The All-to-All Trick Behind Million-Token LLM Training

Training transformers on long sequences has always been an exercise in pain management. Attention is O(n²) in compute, and while FlashAttention brought memory down to O(n), the compute still bites you hard past 32K tokens. Scale to a million tokens and you are not fitting that on a single GPU by any means.

The standard answer has been sequence parallelism, and there are two main approaches worth knowing about: Ring Attention and Ulysses. Hugging Face just published a deep technical walkthrough of Ulysses as part of announcing its integration into Accelerate, Transformers, and TRL. It is worth understanding why Ulysses is interesting at the communication level before reaching for the API.

The Redistribution Insight

The naive approach to sequence parallelism is to shard the sequence across GPUs and then pass key/value chunks around in a ring so every GPU eventually sees the full context. That works, but each GPU ends up doing O(n·d) total communication — proportional to the full sequence length, not the shard.

Ulysses does something cleverer. Each GPU starts with its local sequence chunk and computes Q, K, V projections. Then a single all-to-all operation transposes the distribution: instead of each GPU holding all heads for a sequence chunk, each GPU now holds all sequence positions for a subset of heads. Local attention runs on that. A second all-to-all reverses the layout.

The result is O(n·d/P) communication per GPU — P times less than Ring Attention. The all-to-all also saturates full bisection bandwidth rather than doing P-1 sequential hops, which matters on NVLink interconnects.

The constraint is that num_heads >= sp_size. You cannot split more ways than you have heads. For modern models this is rarely a problem, but it is something to watch.

What the Benchmarks Show

Snowflake’s numbers with Qwen3-4B on 4x H100s are concrete. Running SP=4 with DeepSpeed ZeRO-3 and Flash Attention 2:

At 8K tokens, overhead versus baseline is essentially zero (~300 tokens/s difference)
At 64K tokens, throughput is 3.7x higher than single-GPU baseline at 8K
SP=4 enables 96K-token training at 66 GB peak memory per GPU; 128K OOMs

The throughput gain above baseline is not magic — it is the quadratic attention term dominating at longer sequences, meaning more compute per communication dollar spent.
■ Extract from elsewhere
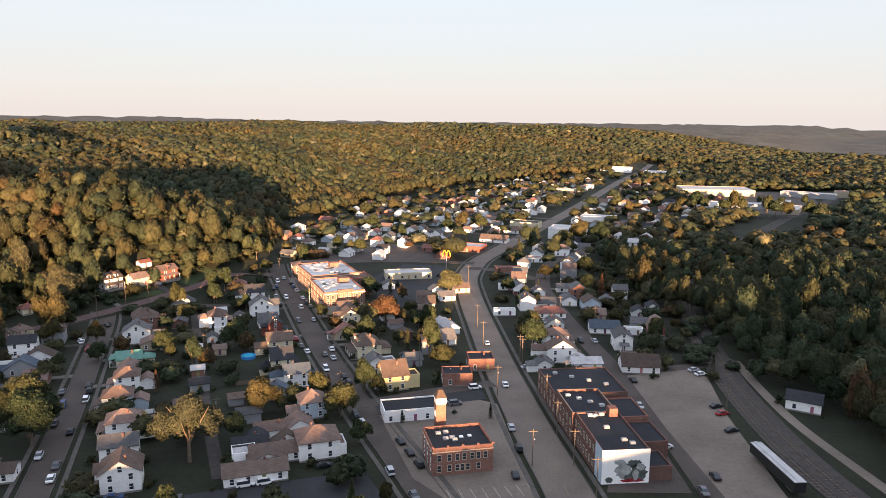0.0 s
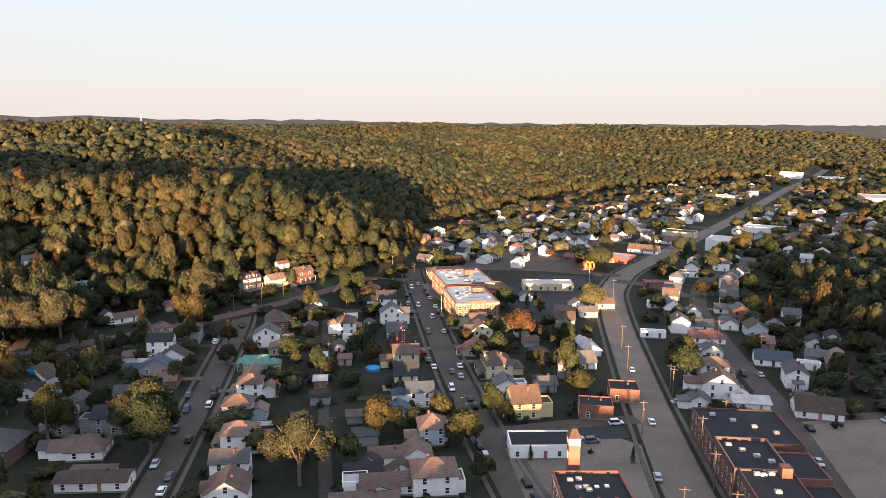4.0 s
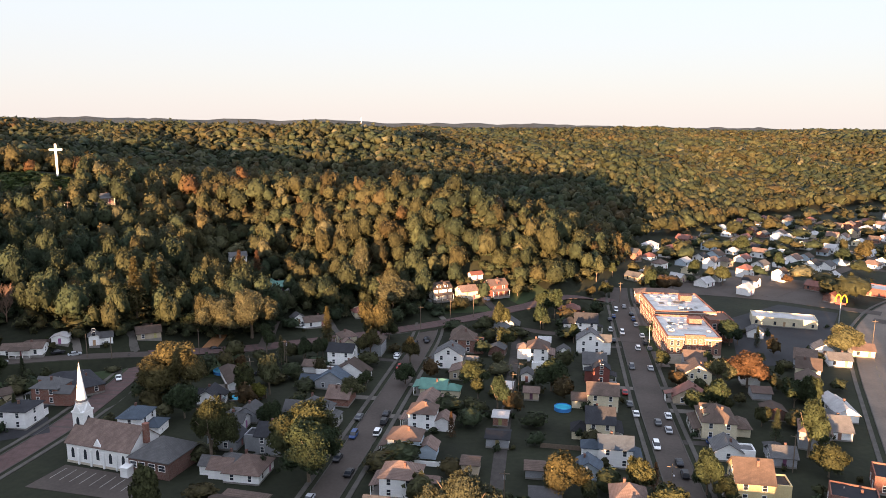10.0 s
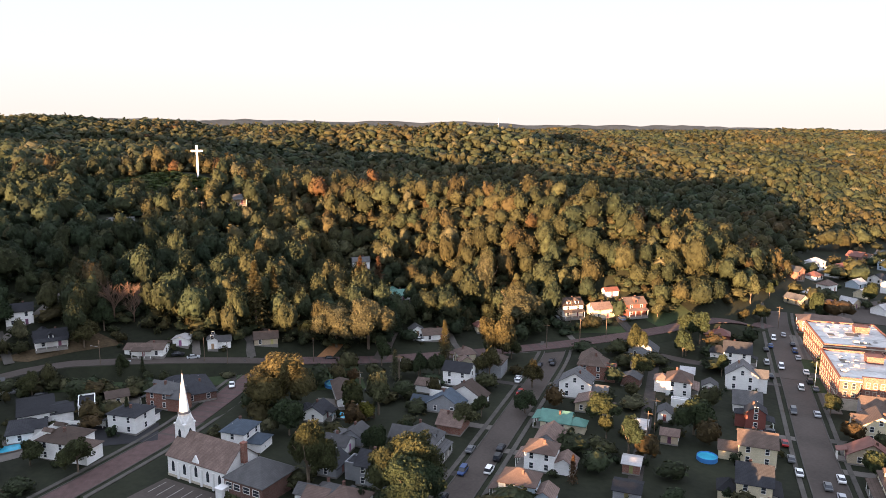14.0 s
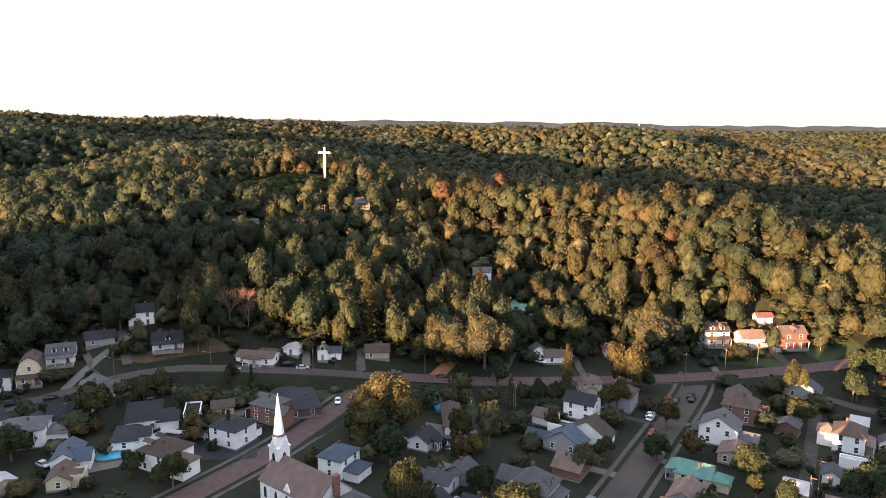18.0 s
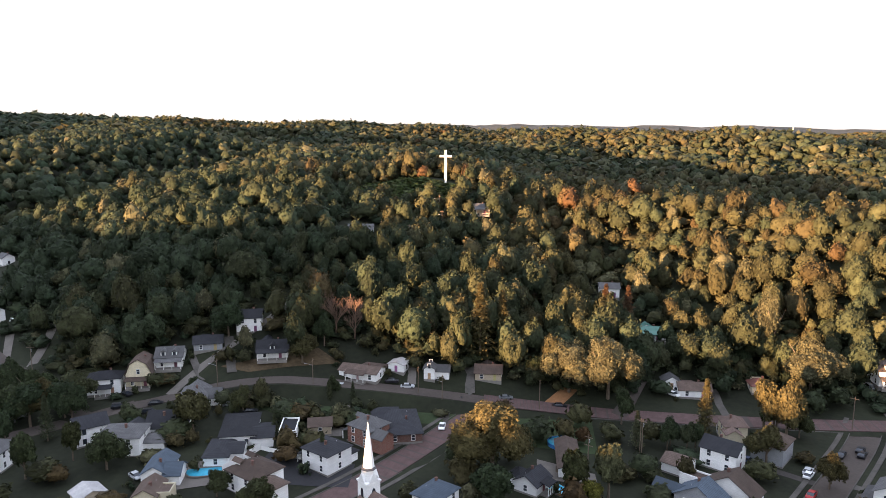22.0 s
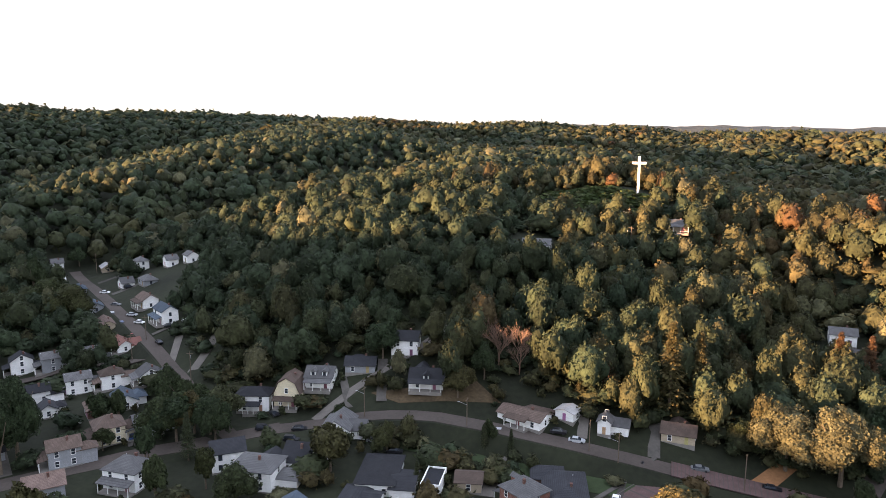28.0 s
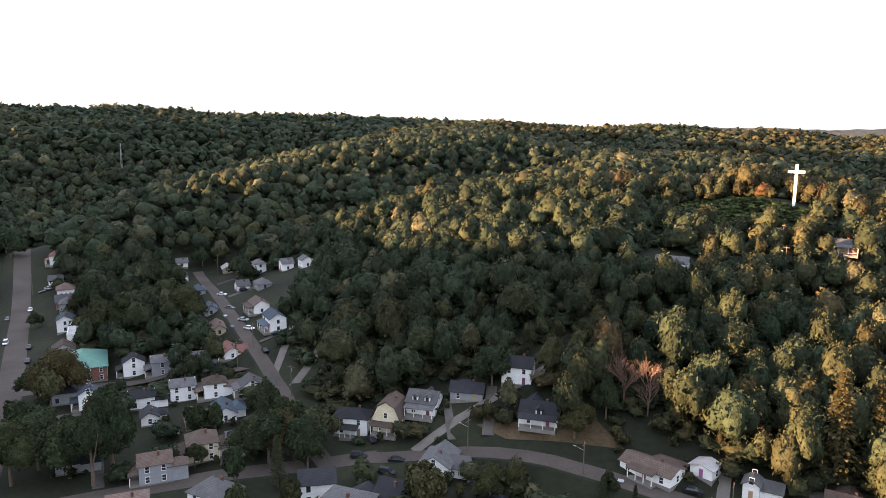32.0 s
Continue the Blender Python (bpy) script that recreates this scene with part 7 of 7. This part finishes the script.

Loss curve equivalence between DP=4 and SP=4 (with matched gradient accumulation steps) showed a mean absolute difference of 0.005. They are training the same objective.

Using It in Practice

The Accelerate integration is clean. You configure a ParallelismConfig with sp_backend="deepspeed" and sp_size, then pass it to Accelerator or TrainingArguments. The Trainer handles sequence sharding in the dataloader, loss aggregation across SP ranks, and the accounting for batch size.

One gotcha: with custom training loops you need to manually aggregate the loss weighted by token count per rank. Sequences are not always evenly padded, so a naive mean across ranks will skew your gradient. The post includes the full pattern for this.

For 2D parallelism (combining SP and data parallelism), the formula is dp_replicate × dp_shard × sp_size = num_processes. On 4 GPUs you can do sp=2, dp_shard=2 for a balance of sequence length and data throughput, or sp=4, dp_shard=1 when you need maximum context headroom.

Worth Knowing

Ring Attention remains relevant — it has no head-count constraint and works with FSDP2 rather than DeepSpeed. If your model has a small number of heads or you are on a FSDP2 stack, that may be the better fit. The Hugging Face post includes a direct comparison table.

For anyone building infrastructure to fine-tune models on long documents, codebases, or multi-turn conversation logs, Ulysses in Accelerate is now the lowest-friction path to doing it without rewriting your training loop from scratch.